Go ahead, jump on the bandwagon
By Mark Kreidler
Special to ESPN.com
First things first: We're not Italy. We do not collapse in spasms of shame and fits of finger-pointing when our futbol team coughs up a hairball in an important global match, this for two very good reasons:
1) We do not care for and cannot correctly use in a sentence the word "futbol."
2) Ain't no big thing.
In other words, if the U.S. men had bombed out of the World Cup in the first round, they would have returned to the States to deal with a level of blame and bitter recrimination that would be, let's see here, something very close to completely undetectable in the national sports dialogue.
As it is, they've been advancing like crazy, to the point of meeting world soccer legend Germany in the Cup quarterfinals Friday, where they finally lost 1-0. And so they can expect upon returning to be welcomed and celebrated and feted on "Letterman" and, if they're incredibly lucky, brought one at a time onto the set of "Mohr Sports" to revisit their moments of glory. There may even be a People magazine profile in their collective future.
What can you say? We're Americans. Jumping on the bandwagon is what we do.
And here's the inherent problem with that: Nothing.
Let us rise today in staunch defense of the 'wagon. It's the best thing going. We are American sports geeks, after all. We go from baseball to football to hockey and basketball without losing a single day from the calendar. There is no off-season.
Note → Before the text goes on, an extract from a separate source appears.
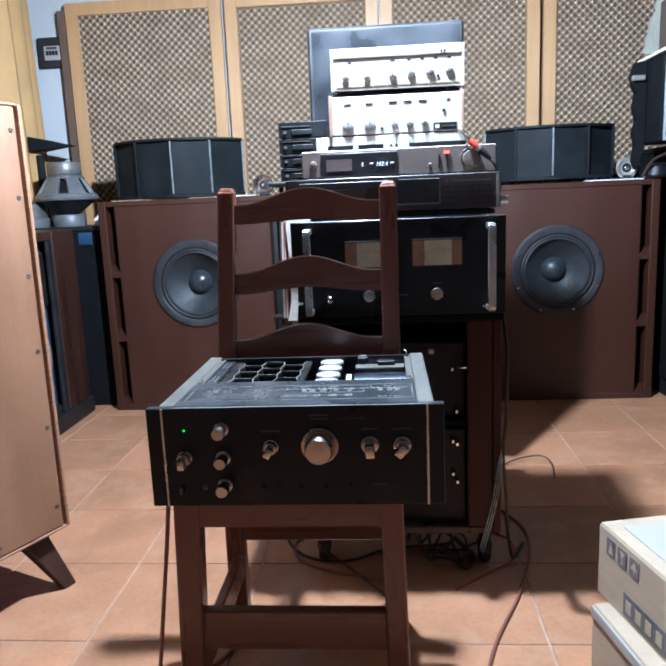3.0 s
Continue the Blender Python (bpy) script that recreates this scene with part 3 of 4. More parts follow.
# transformer drum lying across, with its cradle
part("transformer", lathe([(0, 0), (0.058, 0), (0.060, 0.002), (0.060, 0.096), (0.058, 0.098), (0, 0.098)], 56, at(0.084, 0.240, ZT - 0.072) @ TO_RIGHT), COIL, amp, "polished dark transformer drum", True)
part("cradle", box(0.070, 0.080, 0.170, 0.242, ZT - 0.020, ZT - 0.012, 0.001), GREYPAPER, amp, "pale mounting strip")
part("fuse_board", box(0.084, 0.178, 0.298, 0.326, ZT - 0.018, ZT - 0.014, 0.001), RAIL, amp, "grey fuse board")
part("fuse_knob", lathe([(0, 0), (0.010, 0), (0.010, 0.012), (0.007, 0.014), (0, 0.014)], 20, at(0.098, 0.333, ZT - 0.014)), CASE, amp, smooth=True)
part("fuse_cap", lathe([(0.004, 0), (0.0075, 0), (0.0075, 0.002), (0.004, 0.002)], 20, at(0.098, 0.333, ZT - 0.0005)), RAIL, amp)
part("fuse_holder", box(0.126, 0.160, 0.312, 0.326, ZT - 0.013, ZT - 0.005, 0.002), CASE, amp)
part("fuse_clip", box(0.128, 0.158, 0.316, 0.322, ZT - 0.005, ZT - 0.003, 0.001), CHROME, amp)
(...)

It's a big, wide sporting landscape out there, and the bandwagon is the only mode of transportation that ultimately makes sense.
We're straight across the board in the major team sports, and still we find time to send the U.S. Open telecast into Nielsen heaven -- but only if Tiger Woods has a chance to win. If that's frontrunning, then all hail the lead dog.
The bandwagon approach has several things going for it. Foremost among them is that it is not necessary, strictly speaking, to understand the game in question, and since this is American sports and not the Middle East peace talks, being not entirely clued in doesn't strike you as the worst thing you could say about a recent convert.
This phenomenon is not limited to sports, by the way. Anybody think Kenneth Lay gets millions of dollars to the good without the unbridled enthusiasm of a bandwagon market of stock-buyers who did not, and do not now, understand what Enron's business actually was? The man could've delivered his company's reports in Senegalese and not been questioned.
An article about the upcoming U.S.-Germany match in Thursday's Los Angeles Times contained the following sentence: "The battle probably will be won and lost in midfield, which should be quite crowded because both teams favor a 3-5-2 formation."
I think I speak for bandwagon-jumpers everywhere when I say, "Ah, the old 3-5-2. My locker combination in junior high." But what is important, here and now, is that it doesn't matter in the slightest whether or not we catch the specifics. If full knowledge of soccer's intricacies might enhance our viewing pleasure somewhat, basic ignorance is no disqualifier on the 'wagon. We're talking soccer, not the solution to world hunger. They get a ball close to the goal, you lean forward in your seat. They score, you pump a clenched fist. We can do that.
Rooting for a hot U.S. team on a world stage is the easiest thing imaginable. It takes no specialized area of sports knowledge. There were people who celebrated Bruce Jenner in the decathlon despite being unsure, at their core, just exactly how many events the thing entailed, not to mention the difference between track and field. No big whoop.
Olympians like Jenner (or Mark Spitz, Carl Lewis, Michael Johnson or Marion Jones) provide the useful comparison here. Generally speaking, they can go years between American public acknowledgements, years of unsung training and of being celebrated at meets on the European continent while being almost wholly ignored at home. Then they pop up as the favorites in Atlanta or Sydney or Athens, and the U.S. collectively rides them like Secretariat down the home stretch.
And that is exactly what is great about being a sports fan here: having the luxury to so casually and occasionally indulge the emotion in any one area. If France goes out of the World Cup ignobly and prematurely, it is very accurately characterized as a national disgrace, because soccer is the sport of the nation. The same goes for Italy, for Brazil, for Mexico, for England -- look, it's soccer or bust on whole sections of the planet.
Americans get pummeled every few years for knowing and caring so little about the "world's game," but that's the world's problem, not ours. We're the nation with an embarrassing array of options, and that is a blessing that will never be confused with a curse. The U.S. loses to Germany on Friday, we'll get up from the table, walk across the room and check the box scores to see if Luis Castillo kept that hit streak going for the Marlins.
And if the U.S. would have won? We'd have done exactly as the universe would have expected us to: with full-force fawning, lionize a group of players about whom we know not a heck of a lot (see: Women's World Cup, circa 1999) and wonder which American will be the one tapped for the guest shot on "Alias" next fall.
If that's the bandwagon effect, we'll be right up front with the foam finger and the spray-painted faux Statue of Liberty crown. It doesn't have to work for any other country. It works for us.